Partisan d’un relèvement de l’âge légal de départ jusqu’à 67 ans et de l’introduction d’une dose de capitalisation - ce qui conduirait chacun à épargner pour assurer financièrement ses vieux jours -, le candidat déclaré à l’Élysée reste droit dans ses bottes : «Je ne vais pas changer d’avis. Je sais que ce n’est pas populaire, mais dire quelque chose quand on sait que ce n’est pas populaire, mais parce qu’on pense que c’est vrai, ça peut avoir un peu de valeur et un peu de crédit», a-t-il martelé. «Nous sommes en train de nous raconter des carabistouilles, de nous mentir» sur l’avenir des retraites, a-t-il poursuivi, soulignant que nos voisins européens ont petit à petit repoussé l’âge de départ pour répondre au «vieillissement démographique».
À l’orée de l’examen des textes budgétaires, qui commence ce lundi en commission à l’Assemblée nationale, l’ancien bras droit d’Alain Juppé promet que les députés Horizons «porteront leurs idées» au gré des débats et «contesteront» la suspension annoncée - et décriée dans le bloc central, tant la réforme des retraites faisait figure de totem intouchable en macronie. «Dès lors que les mesures proposées nous paraîtront aller dans le mauvais sens, nous les combattrons», s’est-il engagé, avant d’appeler les commentateurs de la vie politique à juger la «cohérence» d’Horizons : «Nous avons voté la confiance à François Bayrou unanimement et nous avons, concernant cette censure, refusé de la voter, unanimement.»

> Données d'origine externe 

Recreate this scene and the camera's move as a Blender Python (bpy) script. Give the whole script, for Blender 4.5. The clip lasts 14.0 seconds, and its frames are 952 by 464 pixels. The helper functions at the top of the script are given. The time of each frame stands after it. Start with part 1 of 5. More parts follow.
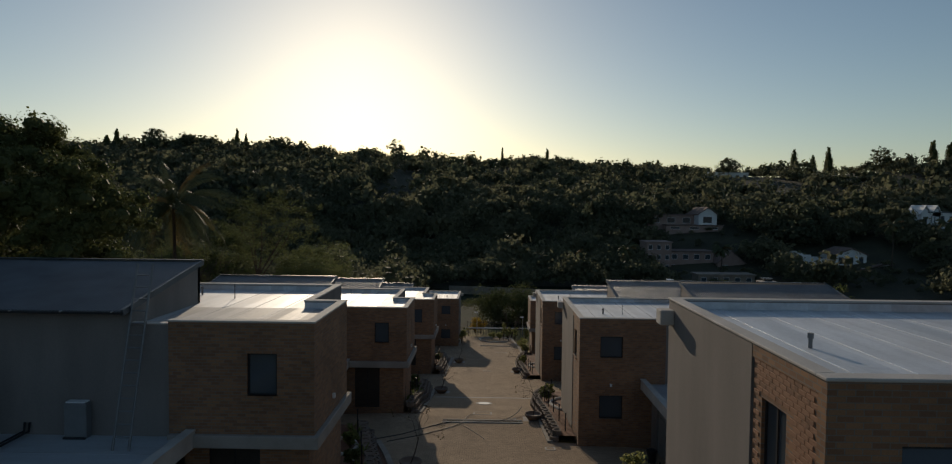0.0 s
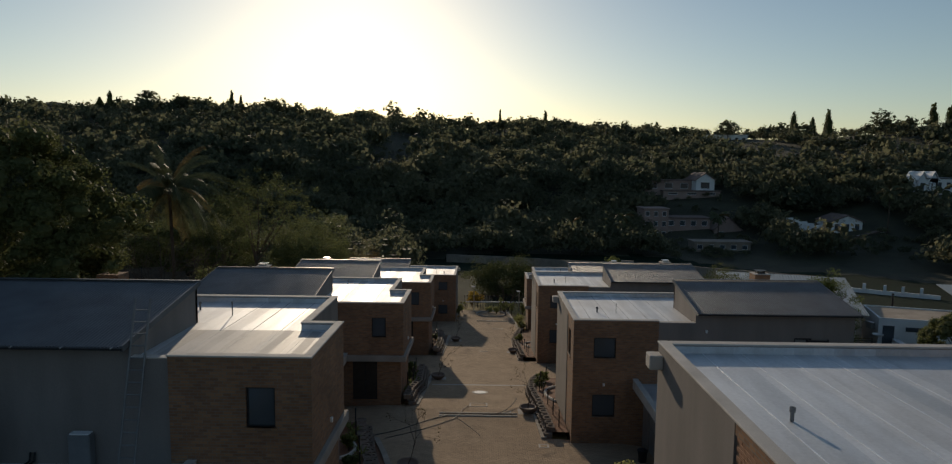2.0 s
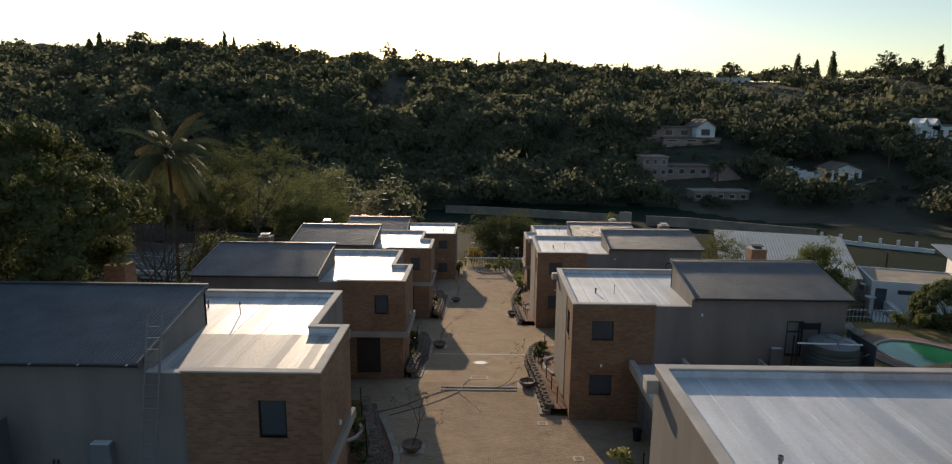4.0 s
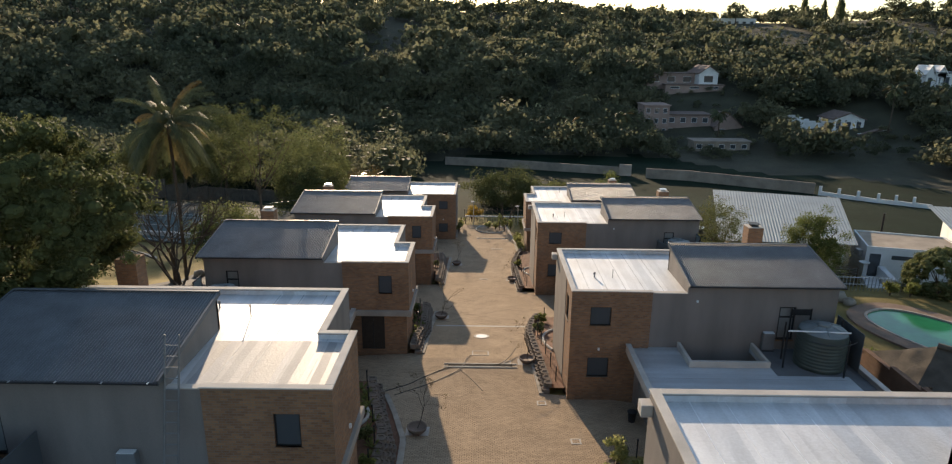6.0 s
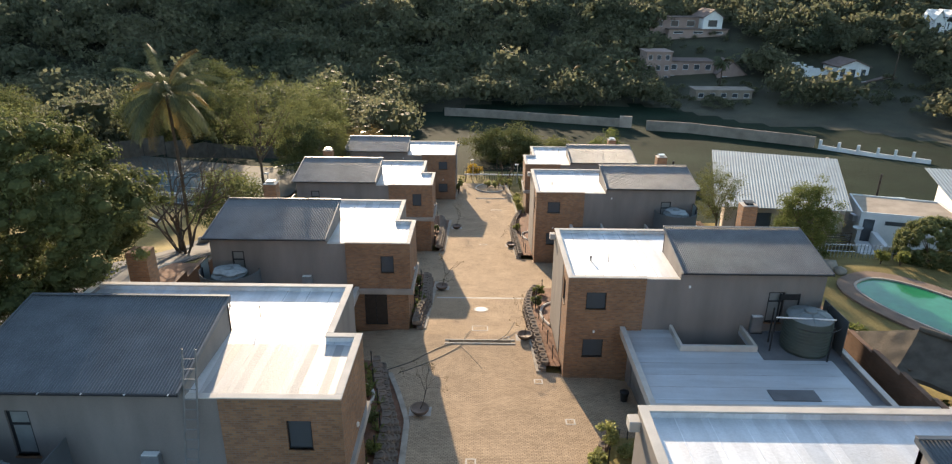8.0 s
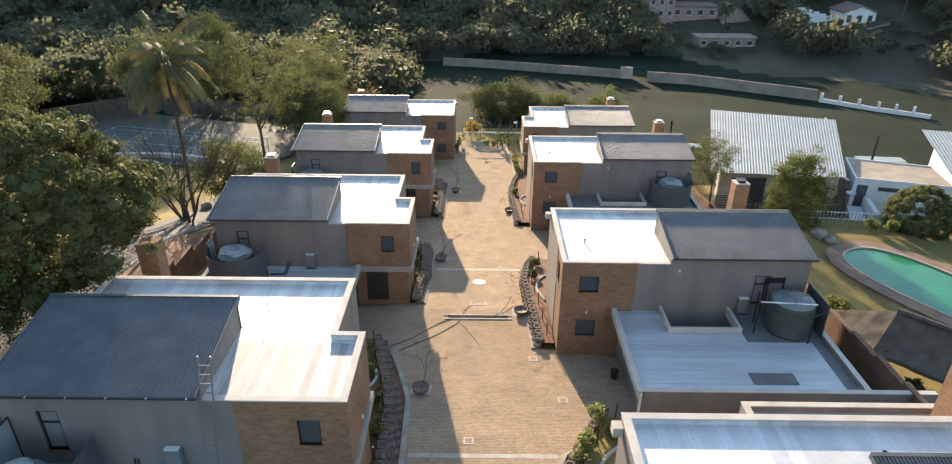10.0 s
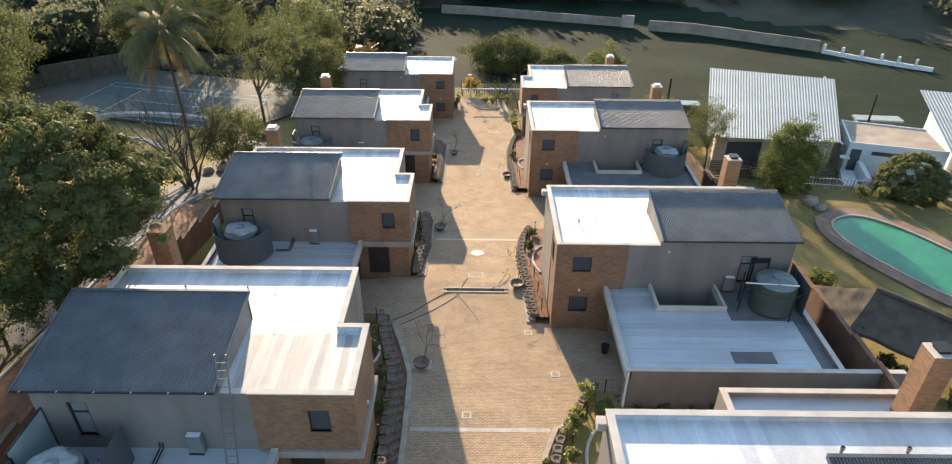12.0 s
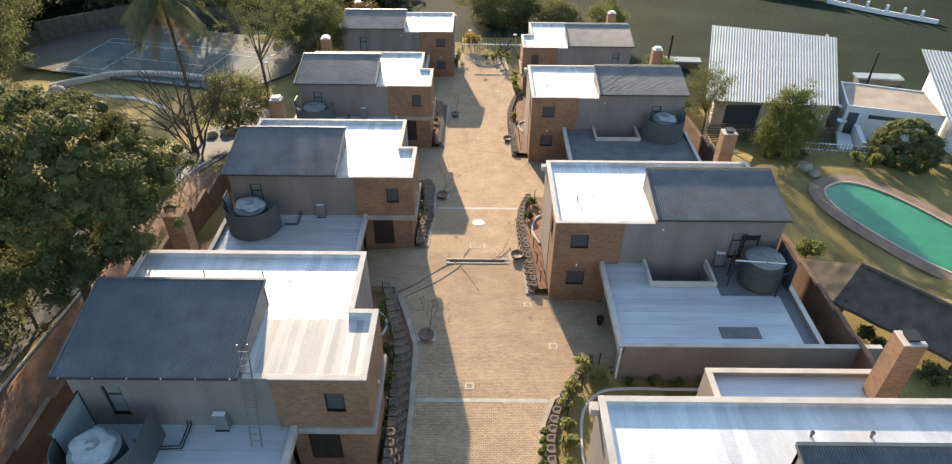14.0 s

Interrogé sur son souhait de voir Emmanuel Macron mettre fin à son mandat après l’adoption du budget - une prise de position qui a fait couler beaucoup d’encre la semaine dernière, y compris dans son camp - , Édouard Philippe persiste et signe. Pour lui, le départ anticipé du président constituerait «la seule décision digne permettant d’éviter dix-huit mois» de «crise» politique et «d’indétermination», une période qui, assure-t-il, «se terminera mal».